On September 20 last year, during an excavation on the southern side of Richebourg village near Laventie Military Cemetery, about 230 km from Paris, two human remains were found.
On examining their belongings, they were identified as casualties of the 39th Royal Garhwal Rifles.
"The office of the Commonwealth War Graves Commission (CWWGC), which is the curator of graves of these unsung heroes, in consultation with the French government and the Indian embassy in France, decided to hold a burial ceremony at the Laventie Military Cemetery, with full military honours," a statement said.
A delegation of the Indian Army, comprising the commandant and subedar major of the Garhwal Rifles Regimental Centre, two bagpipers from the Garhwal Rifles Regimental Pipe band and Colonel Nitin Negi, was nominated to attend the ceremony.
Colonel Nitin Negi is the grandson of late Naik Darwan Singh Negi, who was awarded the Victoria Cross for his gallantry in the Battle of Festubert.
In a symbolic gesture, the soil from the graves of these soldiers would be brought back to their homeland.
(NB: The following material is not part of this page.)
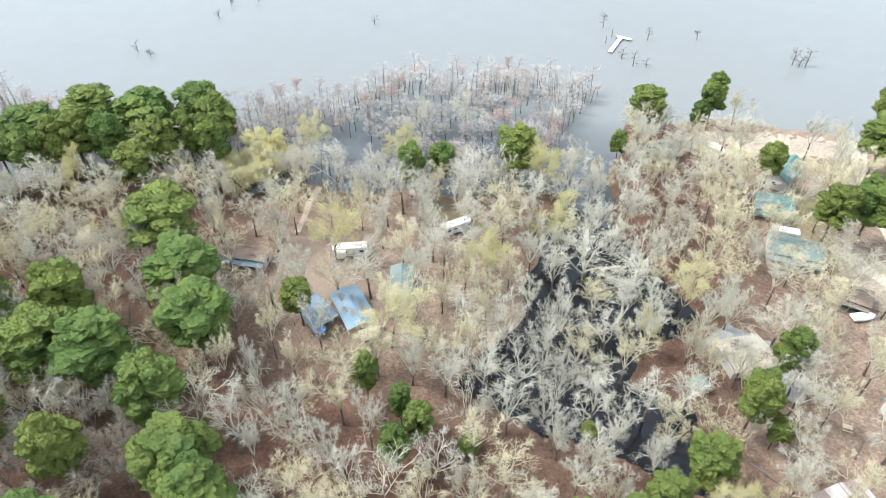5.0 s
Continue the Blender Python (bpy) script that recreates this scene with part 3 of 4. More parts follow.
def metal_roof(parent, long, wide, low, high, over, mat, rib=0.75, low2=None, band=None):
    """Two slopes of ribbed sheets along x, with a ridge cap."""
    for s in (-1, 1):
        half = wide / 2 + over
        lo = (low if s < 0 or low2 is None else low2) - over * (high - low) / (wide / 2)
        run, drop = half, high - lo
        ln = math.hypot(run, drop)
        m = Matrix.Translation((0, 0, high)) @ Matrix.Rotation(math.atan2(-drop, run) if s > 0 else math.pi - math.atan2(-drop, run), 4, "X")
        slope = part("roof", block(-long / 2 - over, long / 2 + over, 0, ln, -0.06 if s > 0 else -0.02, 0.02 if s > 0 else 0.06, 0, m), mat, parent)
        k = -long / 2 - over + 0.05
        bm = bmesh.new()
        while k < long / 2 + over:
            slab(bm, k - 0.02, k + 0.02, 0.02, ln, *((0.02, 0.045) if s > 0 else (-0.045, -0.02)), m)
            k += rib
        part("rib", bm, mat, slope)
    if band:
        for s, p, q in ((-1, 0.1, 0.28 * wide), (1, 0.1, 0.1 * wide), (1, 0.40 * wide, 0.5 * wide + over - 0.05)):
            m = Matrix.Translation((0, 0, high)) @ Matrix.Rotation(math.atan2(low - high, wide / 2) if s > 0 else math.pi - math.atan2(low - high, wide / 2), 4, "X")
            part("patch_sheet", block(-long / 2 - over, long / 2 + over, p, q, *((0.08, 0.1) if s > 0 else (-0.1, -0.08)), 0, m), band, parent, "bare white roofing sheet")
    part("ridge_cap", block(-long / 2 - over, long / 2 + over, -0.16, 0.16, high - 0.02, high + 0.07, 0.03), mat, parent)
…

In an interaction earlier this week with the PTI, Sqadron Leader (retired) Rana Chinna, a military historian, who has done extensive work on the participation of Indian soldiers in the world wars, said nearly 1.5 million soldiers from the country had participated in World War 1.
Nearly 4,500 of them died in France and Belgium, he had said.
"During World War I, the Garhwal Brigade comprising of 1st/39th and 2nd/39th Royal Garhwal Rifles showed unparalleled bravery in those treacherous trenches of France and Flanders. The Garhwal Brigade earned six Battle Honours and two Victoria Cross in France and Flanders Theatre," the statement said.
On this occasion, homage will also be paid to the soldiers of Indian Meerut Division at Nueve Chapelle War Memorial in France by laying wreaths on behalf of Gen. Bipin Rawat, chief of the Army staff, by Brigadier Indrajit Chatterjee and Subedar Major Trilok Singh Negi of the Garhwal Rifles Regimental Centre.